Set all the material down again unchanged, without the pictures.

## Begin

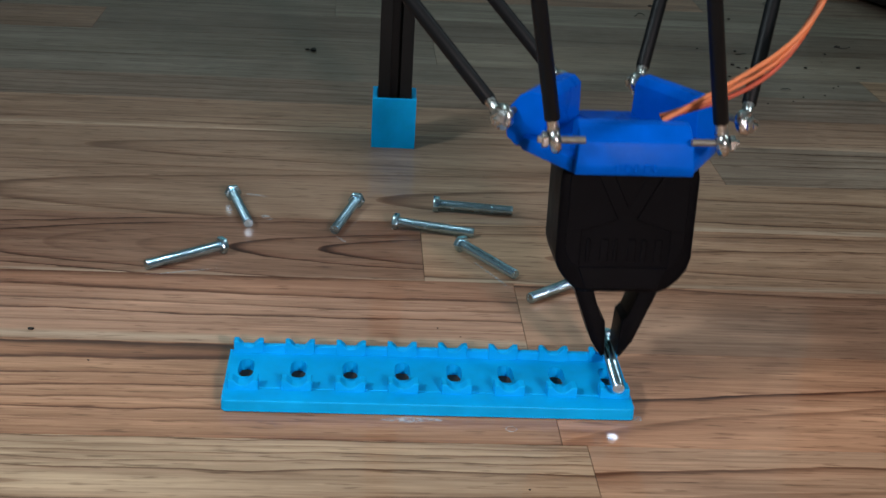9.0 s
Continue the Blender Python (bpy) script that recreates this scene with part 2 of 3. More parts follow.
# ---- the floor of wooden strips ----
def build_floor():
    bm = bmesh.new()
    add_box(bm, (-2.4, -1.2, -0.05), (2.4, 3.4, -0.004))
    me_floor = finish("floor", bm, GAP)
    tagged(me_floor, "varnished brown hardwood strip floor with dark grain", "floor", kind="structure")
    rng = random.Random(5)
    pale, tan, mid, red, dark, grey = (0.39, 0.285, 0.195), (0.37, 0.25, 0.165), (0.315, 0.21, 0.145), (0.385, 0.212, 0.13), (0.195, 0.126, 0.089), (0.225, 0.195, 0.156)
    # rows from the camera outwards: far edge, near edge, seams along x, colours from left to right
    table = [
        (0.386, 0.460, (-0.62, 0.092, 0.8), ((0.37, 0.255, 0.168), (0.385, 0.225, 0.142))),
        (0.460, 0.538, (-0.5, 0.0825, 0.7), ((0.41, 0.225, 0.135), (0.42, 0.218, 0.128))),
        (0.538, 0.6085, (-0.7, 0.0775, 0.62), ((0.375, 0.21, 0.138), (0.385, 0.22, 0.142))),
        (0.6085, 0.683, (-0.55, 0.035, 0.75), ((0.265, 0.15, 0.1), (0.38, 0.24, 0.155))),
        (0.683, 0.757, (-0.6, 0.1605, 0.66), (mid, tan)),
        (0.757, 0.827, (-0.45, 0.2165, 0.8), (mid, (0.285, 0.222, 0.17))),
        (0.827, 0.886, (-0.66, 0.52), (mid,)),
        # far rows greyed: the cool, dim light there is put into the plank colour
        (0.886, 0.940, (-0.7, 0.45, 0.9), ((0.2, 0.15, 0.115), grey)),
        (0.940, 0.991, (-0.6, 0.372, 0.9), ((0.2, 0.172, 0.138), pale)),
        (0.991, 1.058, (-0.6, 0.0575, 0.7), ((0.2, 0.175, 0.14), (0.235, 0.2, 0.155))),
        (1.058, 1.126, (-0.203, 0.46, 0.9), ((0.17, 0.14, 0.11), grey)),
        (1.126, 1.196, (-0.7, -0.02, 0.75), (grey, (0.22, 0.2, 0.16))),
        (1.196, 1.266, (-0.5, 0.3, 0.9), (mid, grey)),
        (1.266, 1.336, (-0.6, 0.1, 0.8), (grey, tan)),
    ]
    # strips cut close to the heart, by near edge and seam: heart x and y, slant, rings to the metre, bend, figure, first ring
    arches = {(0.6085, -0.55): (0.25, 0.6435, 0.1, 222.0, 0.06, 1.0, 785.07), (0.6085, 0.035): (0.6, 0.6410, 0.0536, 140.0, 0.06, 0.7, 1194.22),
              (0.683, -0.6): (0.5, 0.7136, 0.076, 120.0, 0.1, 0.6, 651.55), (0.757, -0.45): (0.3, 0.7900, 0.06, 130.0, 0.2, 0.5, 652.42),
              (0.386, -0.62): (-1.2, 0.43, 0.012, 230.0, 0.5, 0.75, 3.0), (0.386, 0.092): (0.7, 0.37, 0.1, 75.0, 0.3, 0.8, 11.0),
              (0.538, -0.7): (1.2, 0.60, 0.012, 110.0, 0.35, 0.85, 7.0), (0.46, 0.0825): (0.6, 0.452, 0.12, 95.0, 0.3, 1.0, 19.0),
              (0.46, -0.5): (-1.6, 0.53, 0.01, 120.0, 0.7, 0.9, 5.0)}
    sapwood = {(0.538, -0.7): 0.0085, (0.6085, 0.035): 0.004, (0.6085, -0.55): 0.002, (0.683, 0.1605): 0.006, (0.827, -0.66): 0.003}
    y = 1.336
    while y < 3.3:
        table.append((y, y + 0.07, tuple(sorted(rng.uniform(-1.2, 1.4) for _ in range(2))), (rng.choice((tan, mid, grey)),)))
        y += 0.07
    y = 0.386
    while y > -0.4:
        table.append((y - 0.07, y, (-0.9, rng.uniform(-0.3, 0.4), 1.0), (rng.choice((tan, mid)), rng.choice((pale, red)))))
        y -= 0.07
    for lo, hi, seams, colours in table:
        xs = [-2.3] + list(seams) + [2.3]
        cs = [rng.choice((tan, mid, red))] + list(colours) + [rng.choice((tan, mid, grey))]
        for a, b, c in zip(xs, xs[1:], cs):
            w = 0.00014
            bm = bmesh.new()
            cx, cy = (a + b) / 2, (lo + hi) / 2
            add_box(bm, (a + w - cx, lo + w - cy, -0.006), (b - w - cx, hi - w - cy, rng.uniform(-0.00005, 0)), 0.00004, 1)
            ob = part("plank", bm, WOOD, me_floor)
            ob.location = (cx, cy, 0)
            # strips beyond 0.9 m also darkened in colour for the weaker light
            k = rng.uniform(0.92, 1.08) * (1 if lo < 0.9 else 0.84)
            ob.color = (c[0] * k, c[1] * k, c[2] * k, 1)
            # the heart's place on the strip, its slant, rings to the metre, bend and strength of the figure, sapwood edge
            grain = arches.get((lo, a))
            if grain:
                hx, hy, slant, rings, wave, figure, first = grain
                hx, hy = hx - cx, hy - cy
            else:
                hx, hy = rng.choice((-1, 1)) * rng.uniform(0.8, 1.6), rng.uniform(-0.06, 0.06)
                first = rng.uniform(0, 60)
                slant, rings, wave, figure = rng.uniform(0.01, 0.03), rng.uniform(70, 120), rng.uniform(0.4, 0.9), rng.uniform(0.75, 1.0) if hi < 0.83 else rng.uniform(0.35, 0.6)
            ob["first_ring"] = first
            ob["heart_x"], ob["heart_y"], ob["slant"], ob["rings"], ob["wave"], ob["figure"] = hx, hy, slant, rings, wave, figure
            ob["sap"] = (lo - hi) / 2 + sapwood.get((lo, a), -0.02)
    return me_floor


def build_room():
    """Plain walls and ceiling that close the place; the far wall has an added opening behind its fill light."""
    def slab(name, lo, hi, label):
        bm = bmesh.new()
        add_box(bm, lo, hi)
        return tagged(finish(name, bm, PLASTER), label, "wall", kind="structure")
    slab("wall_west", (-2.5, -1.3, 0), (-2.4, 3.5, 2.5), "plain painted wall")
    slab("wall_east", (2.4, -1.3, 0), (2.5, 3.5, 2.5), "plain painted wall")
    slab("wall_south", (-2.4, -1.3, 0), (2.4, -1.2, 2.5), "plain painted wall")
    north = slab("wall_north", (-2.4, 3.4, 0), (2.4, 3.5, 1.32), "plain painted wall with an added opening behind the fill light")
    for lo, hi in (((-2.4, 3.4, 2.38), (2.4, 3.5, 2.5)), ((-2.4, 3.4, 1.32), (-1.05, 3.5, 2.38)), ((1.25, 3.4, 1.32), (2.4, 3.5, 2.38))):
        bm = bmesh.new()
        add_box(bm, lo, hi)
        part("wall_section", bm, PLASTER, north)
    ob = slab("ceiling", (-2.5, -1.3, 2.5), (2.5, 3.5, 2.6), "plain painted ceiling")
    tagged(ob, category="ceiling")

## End

## Solution:
9.0 s
Continue the Blender Python (bpy) script that recreates this scene with part 2 of 3. More parts follow.
# ---- the floor of wooden strips ----
def build_floor():
    bm = bmesh.new()
    add_box(bm, (-2.4, -1.2, -0.05), (2.4, 3.4, -0.004))
    me_floor = finish("floor", bm, GAP)
    tagged(me_floor, "varnished brown hardwood strip floor with dark grain", "floor", kind="structure")
    rng = random.Random(5)
    pale, tan, mid, red, dark, grey = (0.39, 0.285, 0.195), (0.37, 0.25, 0.165), (0.315, 0.21, 0.145), (0.385, 0.212, 0.13), (0.195, 0.126, 0.089), (0.225, 0.195, 0.156)
    # rows from the camera outwards: far edge, near edge, seams along x, colours from left to right
    table = [
        (0.386, 0.460, (-0.62, 0.092, 0.8), ((0.37, 0.255, 0.168), (0.385, 0.225, 0.142))),
        (0.460, 0.538, (-0.5, 0.0825, 0.7), ((0.41, 0.225, 0.135), (0.42, 0.218, 0.128))),
        (0.538, 0.6085, (-0.7, 0.0775, 0.62), ((0.375, 0.21, 0.138), (0.385, 0.22, 0.142))),
        (0.6085, 0.683, (-0.55, 0.035, 0.75), ((0.265, 0.15, 0.1), (0.38, 0.24, 0.155))),
        (0.683, 0.757, (-0.6, 0.1605, 0.66), (mid, tan)),
        (0.757, 0.827, (-0.45, 0.2165, 0.8), (mid, (0.285, 0.222, 0.17))),
        (0.827, 0.886, (-0.66, 0.52), (mid,)),
        # far rows greyed: the cool, dim light there is put into the plank colour
        (0.886, 0.940, (-0.7, 0.45, 0.9), ((0.2, 0.15, 0.115), grey)),
        (0.940, 0.991, (-0.6, 0.372, 0.9), ((0.2, 0.172, 0.138), pale)),
        (0.991, 1.058, (-0.6, 0.0575, 0.7), ((0.2, 0.175, 0.14), (0.235, 0.2, 0.155))),
        (1.058, 1.126, (-0.203, 0.46, 0.9), ((0.17, 0.14, 0.11), grey)),
        (1.126, 1.196, (-0.7, -0.02, 0.75), (grey, (0.22, 0.2, 0.16))),
        (1.196, 1.266, (-0.5, 0.3, 0.9), (mid, grey)),
        (1.266, 1.336, (-0.6, 0.1, 0.8), (grey, tan)),
    ]
    # strips cut close to the heart, by near edge and seam: heart x and y, slant, rings to the metre, bend, figure, first ring
    arches = {(0.6085, -0.55): (0.25, 0.6435, 0.1, 222.0, 0.06, 1.0, 785.07), (0.6085, 0.035): (0.6, 0.6410, 0.0536, 140.0, 0.06, 0.7, 1194.22),
              (0.683, -0.6): (0.5, 0.7136, 0.076, 120.0, 0.1, 0.6, 651.55), (0.757, -0.45): (0.3, 0.7900, 0.06, 130.0, 0.2, 0.5, 652.42),
              (0.386, -0.62): (-1.2, 0.43, 0.012, 230.0, 0.5, 0.75, 3.0), (0.386, 0.092): (0.7, 0.37, 0.1, 75.0, 0.3, 0.8, 11.0),
              (0.538, -0.7): (1.2, 0.60, 0.012, 110.0, 0.35, 0.85, 7.0), (0.46, 0.0825): (0.6, 0.452, 0.12, 95.0, 0.3, 1.0, 19.0),
              (0.46, -0.5): (-1.6, 0.53, 0.01, 120.0, 0.7, 0.9, 5.0)}
    sapwood = {(0.538, -0.7): 0.0085, (0.6085, 0.035): 0.004, (0.6085, -0.55): 0.002, (0.683, 0.1605): 0.006, (0.827, -0.66): 0.003}
    y = 1.336
    while y < 3.3:
        table.append((y, y + 0.07, tuple(sorted(rng.uniform(-1.2, 1.4) for _ in range(2))), (rng.choice((tan, mid, grey)),)))
        y += 0.07
    y = 0.386
    while y > -0.4:
        table.append((y - 0.07, y, (-0.9, rng.uniform(-0.3, 0.4), 1.0), (rng.choice((tan, mid)), rng.choice((pale, red)))))
        y -= 0.07
    for lo, hi, seams, colours in table:
        xs = [-2.3] + list(seams) + [2.3]
        cs = [rng.choice((tan, mid, red))] + list(colours) + [rng.choice((tan, mid, grey))]
        for a, b, c in zip(xs, xs[1:], cs):
            w = 0.00014
            bm = bmesh.new()
            cx, cy = (a + b) / 2, (lo + hi) / 2
            add_box(bm, (a + w - cx, lo + w - cy, -0.006), (b - w - cx, hi - w - cy, rng.uniform(-0.00005, 0)), 0.00004, 1)
            ob = part("plank", bm, WOOD, me_floor)
            ob.location = (cx, cy, 0)
            # strips beyond 0.9 m also darkened in colour for the weaker light
            k = rng.uniform(0.92, 1.08) * (1 if lo < 0.9 else 0.84)
            ob.color = (c[0] * k, c[1] * k, c[2] * k, 1)
            # the heart's place on the strip, its slant, rings to the metre, bend and strength of the figure, sapwood edge
            grain = arches.get((lo, a))
            if grain:
                hx, hy, slant, rings, wave, figure, first = grain
                hx, hy = hx - cx, hy - cy
            else:
                hx, hy = rng.choice((-1, 1)) * rng.uniform(0.8, 1.6), rng.uniform(-0.06, 0.06)
                first = rng.uniform(0, 60)
                slant, rings, wave, figure = rng.uniform(0.01, 0.03), rng.uniform(70, 120), rng.uniform(0.4, 0.9), rng.uniform(0.75, 1.0) if hi < 0.83 else rng.uniform(0.35, 0.6)
            ob["first_ring"] = first
            ob["heart_x"], ob["heart_y"], ob["slant"], ob["rings"], ob["wave"], ob["figure"] = hx, hy, slant, rings, wave, figure
            ob["sap"] = (lo - hi) / 2 + sapwood.get((lo, a), -0.02)
    return me_floor


def build_room():
    """Plain walls and ceiling that close the place; the far wall has an added opening behind its fill light."""
    def slab(name, lo, hi, label):
        bm = bmesh.new()
        add_box(bm, lo, hi)
        return tagged(finish(name, bm, PLASTER), label, "wall", kind="structure")
    slab("wall_west", (-2.5, -1.3, 0), (-2.4, 3.5, 2.5), "plain painted wall")
    slab("wall_east", (2.4, -1.3, 0), (2.5, 3.5, 2.5), "plain painted wall")
    slab("wall_south", (-2.4, -1.3, 0), (2.4, -1.2, 2.5), "plain painted wall")
    north = slab("wall_north", (-2.4, 3.4, 0), (2.4, 3.5, 1.32), "plain painted wall with an added opening behind the fill light")
    for lo, hi in (((-2.4, 3.4, 2.38), (2.4, 3.5, 2.5)), ((-2.4, 3.4, 1.32), (-1.05, 3.5, 2.38)), ((1.25, 3.4, 1.32), (2.4, 3.5, 2.38))):
        bm = bmesh.new()
        add_box(bm, lo, hi)
        part("wall_section", bm, PLASTER, north)
    ob = slab("ceiling", (-2.5, -1.3, 2.5), (2.5, 3.5, 2.6), "plain painted ceiling")
    tagged(ob, category="ceiling")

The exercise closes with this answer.